ISLAMABAD (AFP) — At least 10 civilians were killed and more than 50 wounded Friday as India and Pakistan traded fire across their disputed border, officials said.
Six died near the city of Sialkot in Pakistan’s Punjab province, the country’s military said, while at least four villagers were killed in Indian-administered Kashmir, one more than the figure of three reported earlier.
The firing comes less than a week after planned high-level talks between the nuclear-armed rivals were aborted amid a row over Kashmir, the Himalayan territory both sides control in part but claim in full.
The two sides regularly fire shells and mortars across the disputed border both in Kashmir and to the south in Punjab, killing civilians.
A senior Pakistani security official told AFP that Indian forces began firing around 3 a.m. on Friday (2200 GMT Thursday) and continued intermittently during the morning.
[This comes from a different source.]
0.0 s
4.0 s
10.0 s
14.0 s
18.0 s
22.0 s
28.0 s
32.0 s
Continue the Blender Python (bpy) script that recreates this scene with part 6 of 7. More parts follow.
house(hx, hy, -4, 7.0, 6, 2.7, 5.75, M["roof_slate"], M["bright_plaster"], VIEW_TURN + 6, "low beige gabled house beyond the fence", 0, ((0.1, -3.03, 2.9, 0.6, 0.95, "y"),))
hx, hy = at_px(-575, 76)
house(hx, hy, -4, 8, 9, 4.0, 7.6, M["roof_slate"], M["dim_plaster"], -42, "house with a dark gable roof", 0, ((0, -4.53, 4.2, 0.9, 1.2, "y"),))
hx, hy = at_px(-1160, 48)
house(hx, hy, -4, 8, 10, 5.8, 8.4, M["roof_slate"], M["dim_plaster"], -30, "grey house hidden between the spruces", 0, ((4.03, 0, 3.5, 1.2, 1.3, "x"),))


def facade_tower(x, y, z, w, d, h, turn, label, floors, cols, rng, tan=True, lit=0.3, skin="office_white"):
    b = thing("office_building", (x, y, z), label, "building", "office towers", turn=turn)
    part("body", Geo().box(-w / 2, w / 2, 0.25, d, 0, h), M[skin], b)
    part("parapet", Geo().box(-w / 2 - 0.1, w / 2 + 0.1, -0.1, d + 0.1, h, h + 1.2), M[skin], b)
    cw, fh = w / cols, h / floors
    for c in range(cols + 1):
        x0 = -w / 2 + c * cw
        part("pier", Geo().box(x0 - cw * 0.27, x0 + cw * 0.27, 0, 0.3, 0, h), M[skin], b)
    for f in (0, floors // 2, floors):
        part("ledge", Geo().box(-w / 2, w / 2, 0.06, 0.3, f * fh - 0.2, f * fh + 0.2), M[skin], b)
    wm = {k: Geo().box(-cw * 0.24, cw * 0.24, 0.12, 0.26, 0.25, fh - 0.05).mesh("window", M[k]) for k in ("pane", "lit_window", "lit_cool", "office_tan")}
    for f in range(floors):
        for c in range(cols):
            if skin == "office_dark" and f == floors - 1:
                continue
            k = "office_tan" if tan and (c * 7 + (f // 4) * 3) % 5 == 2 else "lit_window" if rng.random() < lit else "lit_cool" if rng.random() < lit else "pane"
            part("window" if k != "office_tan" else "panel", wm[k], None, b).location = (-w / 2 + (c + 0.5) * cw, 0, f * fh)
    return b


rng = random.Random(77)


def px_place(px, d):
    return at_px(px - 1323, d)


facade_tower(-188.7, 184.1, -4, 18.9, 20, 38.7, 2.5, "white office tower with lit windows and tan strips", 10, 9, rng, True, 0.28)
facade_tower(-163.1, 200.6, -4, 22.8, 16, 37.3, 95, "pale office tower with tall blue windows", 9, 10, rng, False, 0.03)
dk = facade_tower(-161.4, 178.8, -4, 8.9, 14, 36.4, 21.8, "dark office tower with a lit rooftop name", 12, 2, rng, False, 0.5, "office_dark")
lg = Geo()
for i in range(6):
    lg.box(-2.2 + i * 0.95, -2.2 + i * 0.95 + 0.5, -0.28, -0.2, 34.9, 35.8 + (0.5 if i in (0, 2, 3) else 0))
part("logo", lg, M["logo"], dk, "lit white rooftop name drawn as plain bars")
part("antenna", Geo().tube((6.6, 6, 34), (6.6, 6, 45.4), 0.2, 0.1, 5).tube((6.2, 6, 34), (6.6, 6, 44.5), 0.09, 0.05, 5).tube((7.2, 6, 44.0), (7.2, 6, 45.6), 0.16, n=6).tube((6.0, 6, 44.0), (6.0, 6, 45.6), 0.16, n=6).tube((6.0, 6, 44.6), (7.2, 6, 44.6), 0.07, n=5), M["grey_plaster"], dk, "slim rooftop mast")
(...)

“Six civilians embraced shahadat (martyrdom) and 46 were severely injured including 22 females due to Indian unprovoked firing/shelling on working boundary near Sialkot in Chaprar and Harpal sector,” a statement from the Pakistani military said, adding that they had returned fire.
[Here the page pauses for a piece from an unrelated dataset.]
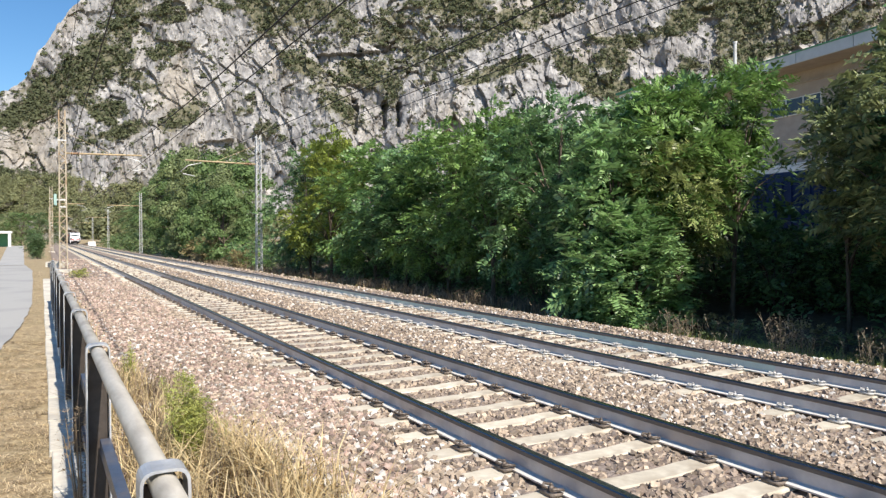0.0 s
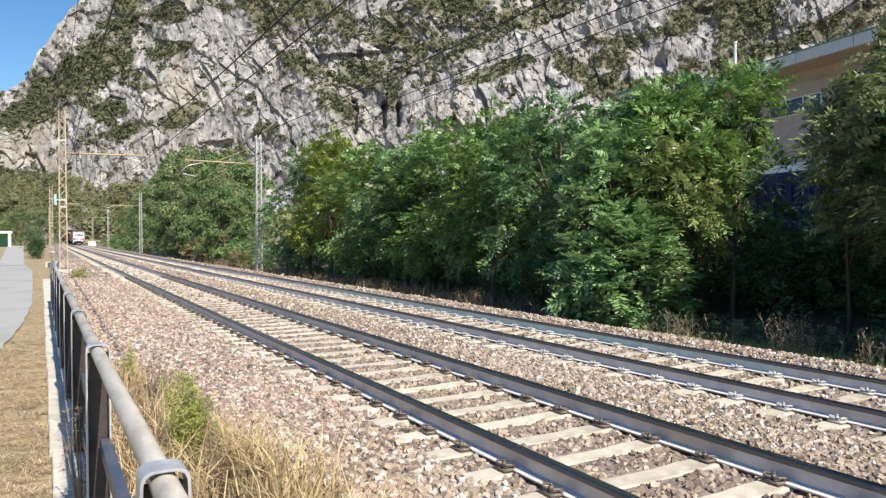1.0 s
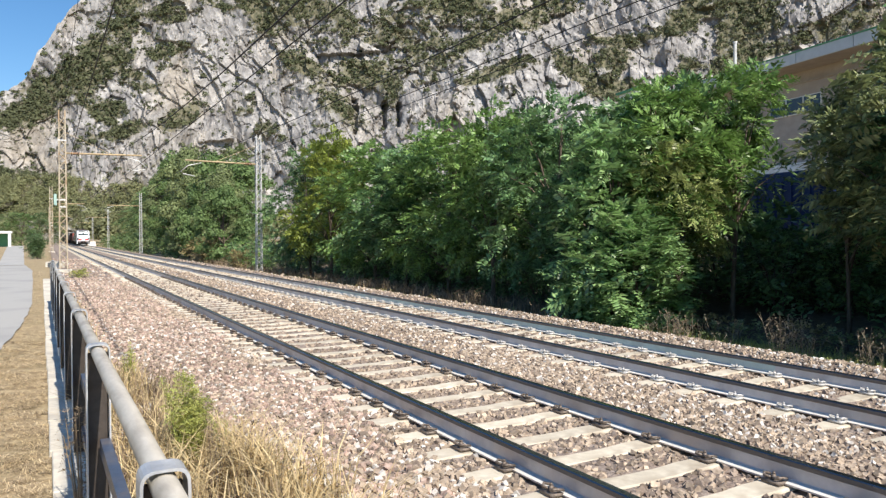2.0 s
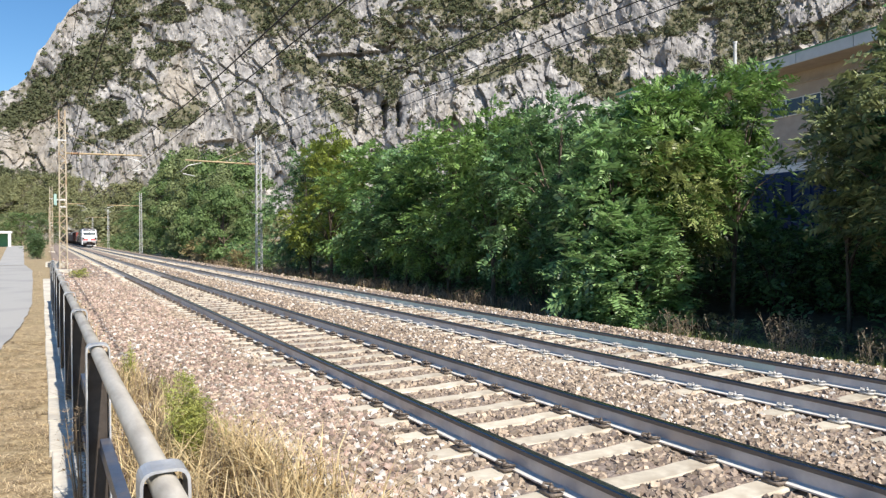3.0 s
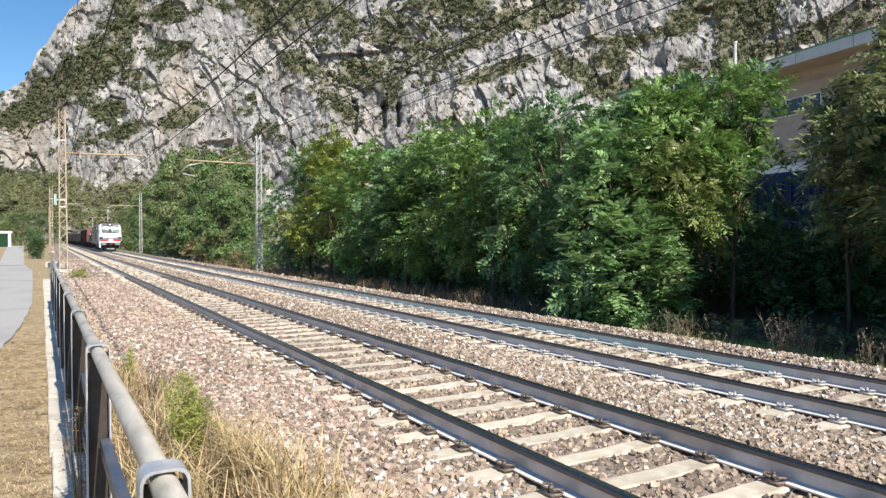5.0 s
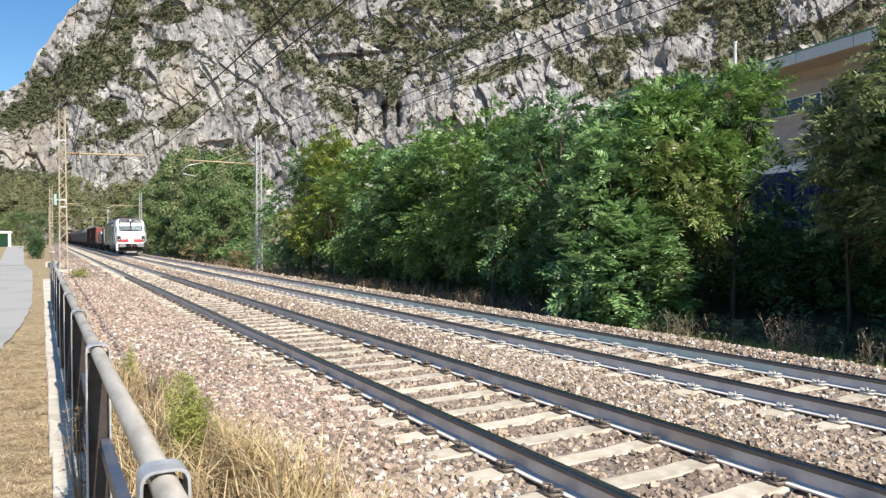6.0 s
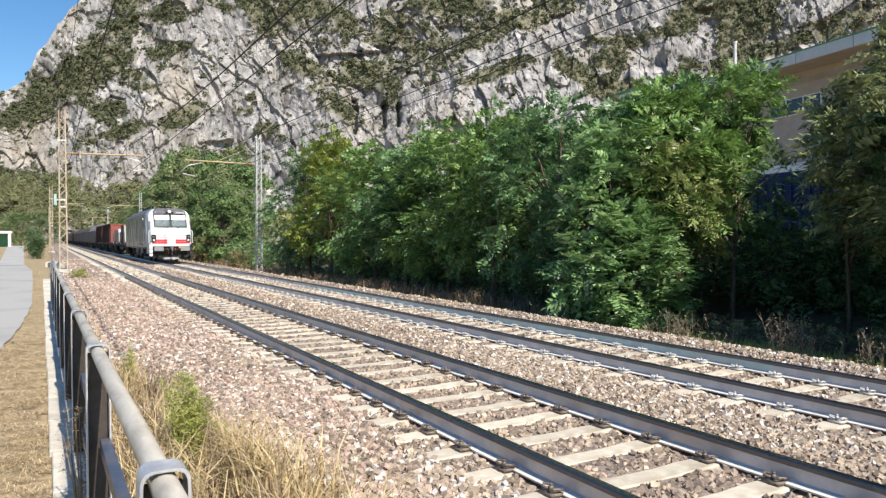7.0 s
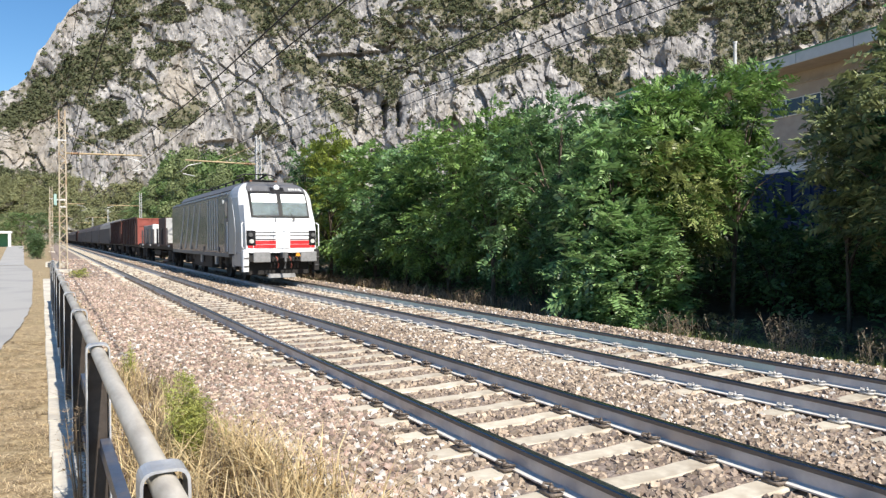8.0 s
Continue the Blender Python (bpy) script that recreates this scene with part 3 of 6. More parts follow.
for y in (43.3, 106.0, 166.0, 226.0):
    mast(11.15, y, -0.62, 8.4, -1, 6.02, 4.2, 7.5, M["galv"], "slender galvanised lattice mast with cantilever arm")
    mast(0.72 - 0.3 * (y > 50), y - 0.3, -0.15, 8.5, 1, 6.12, 3.9, 3.9, M["rust"], "rust-stained lattice mast with peeling pale paint", 0.36, 0.045)


def wire(name, label, x, sup, sag, r, x2=None, dropto=0.0):
    """A wire from support to support, with its sag in each span."""
    spans = [-16.7, 43.3, 106.0, 166.0, 226.0, 286.0]
    pts = []
    for a, b in zip(spans, spans[1:]):
        for k in range(12):
            t = k / 12
            pts.append((x if x2 is None else x + (x2 - x) * t, a + (b - a) * t, sup - sag * 4 * t * (1 - t)))
    return tagged(part(name, Geo().tube(pts, r, 6), M["wire"], smooth=True), label, "wire", "overhead wires")


wire("messenger_wire", "dark messenger wire over the nearer track", 3.87, 6.65, 0.95, 0.017)
wire("contact_wire", "dark contact wire over the nearer track", 3.87, 5.15, 0.08, 0.012)
wire("messenger_wire", "dark messenger wire over the farther track", 7.68, 6.3, 0.62, 0.013)
wire("contact_wire", "dark contact wire over the farther track", 7.52, 5.05, 0.06, 0.009)
wire("contact_wire", "second dark contact wire over the farther track", 7.98, 5.00, 0.06, 0.008)
wire("feeder_wire", "dark feeder wire beside the mast heads", 1.66, 8.35, 0.35, 0.022)
wire("earth_wire", "thin earth wire along the mast heads", 0.74, 7.9, 0.3, 0.008)


# ---------------------------------------------------------------- train
def front_ring(w, z0, z1, y, shoulder, n=5):
    """Half-rounded cross-section of the body at y: from sill z0 to roof z1."""
    h = w / 2
    pts = [(-h * 0.985, y, z0), (-h, y, z0 + 0.35), (-h, y, z1 - shoulder)]
    for k in range(1, n + 1):
        a = math.pi / 2 * k / n
        pts.append((-h + (h * 0.42) * (1 - math.cos(a)), y, z1 - shoulder + shoulder * math.sin(a)))
    return pts + [(-p[0], p[1], p[2]) for p in reversed(pts)]


def wheelset(parent, y, r=0.62):
    g = Geo()
    for s in (-1, 1):
        x = s * 0.75
        g.tube([(x - 0.065, 0, 0), (x + 0.065, 0, 0)], r, 28)
        g.tube([(x - s * 0.07, 0, 0), (x - s * 0.10, 0, 0)], r + 0.03, 28)
    g.tube([(-0.74, 0, 0), (0.74, 0, 0)], 0.09, 10)
    for s in (-1, 1):
        g.box(s * 0.82 - 0.012, -r * 0.9, -0.05, s * 0.82 + 0.012, r * 0.9, 0.05)
    return part("wheelset", g, M["underframe"], parent, "dark steel wheelset", at=pose(0, y, r))


def bogie(parent, y, base=2.6, r=0.62, name="bogie"):
    g = Geo()
    for s in (-1, 1):
        x = s * 1.05
        g.box(x - 0.08, y - base / 2 - 0.5, r - 0.02, x + 0.08, y + base / 2 + 0.5, r + 0.28)
        for q in (-1, 1):
            g.box(x - 0.14, y + q * base / 2 - 0.2, r - 0.22, x + 0.14, y + q * base / 2 + 0.2, r + 0.12)
            g.tube([(x + s * 0.12, y + q * base / 2 - 0.5, r + 0.1), (x + s * 0.12, y + q * base / 2 - 0.5, r + 0.5)], 0.11, 10)
        g.tube([(x, y, r - 0.1), (x, y, r + 0.45)], 0.2, 12)
    g.box(-1.0, y - 0.3, r, 1.0, y + 0.3, r + 0.3)
    part(name, g, M["underframe"], parent, "dark bogie frame with axle boxes", bevel=0.015)
    return [wheelset(parent, y + q * base / 2, r) for q in (-1, 1)]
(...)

In Indian-controlled Kashmir, Border Security Force (BSF) official Rakesh Kumar Sharma accused Pakistan of targeting civilians with “unprovoked” mortar fire.
“Four villagers died in the shelling from across the border, three of them were killed early morning and one died of injuries in a hospital later,” Pawan Kotwal, the top administrator of the region told AFP.
Another BSF officer, J.S.Oberio, put the number of injured at 16, saying at least 10 border posts and several villages were targeted by Pakistani troops.
Pakistan and India have fought two of their three wars over the Himalayan region since both gained independence in 1947, and it remains a major source of tension.
About a dozen militant groups have been fighting since 1989 for either the independence of the Indian-controlled portion of Kashmir or its merger with Pakistan.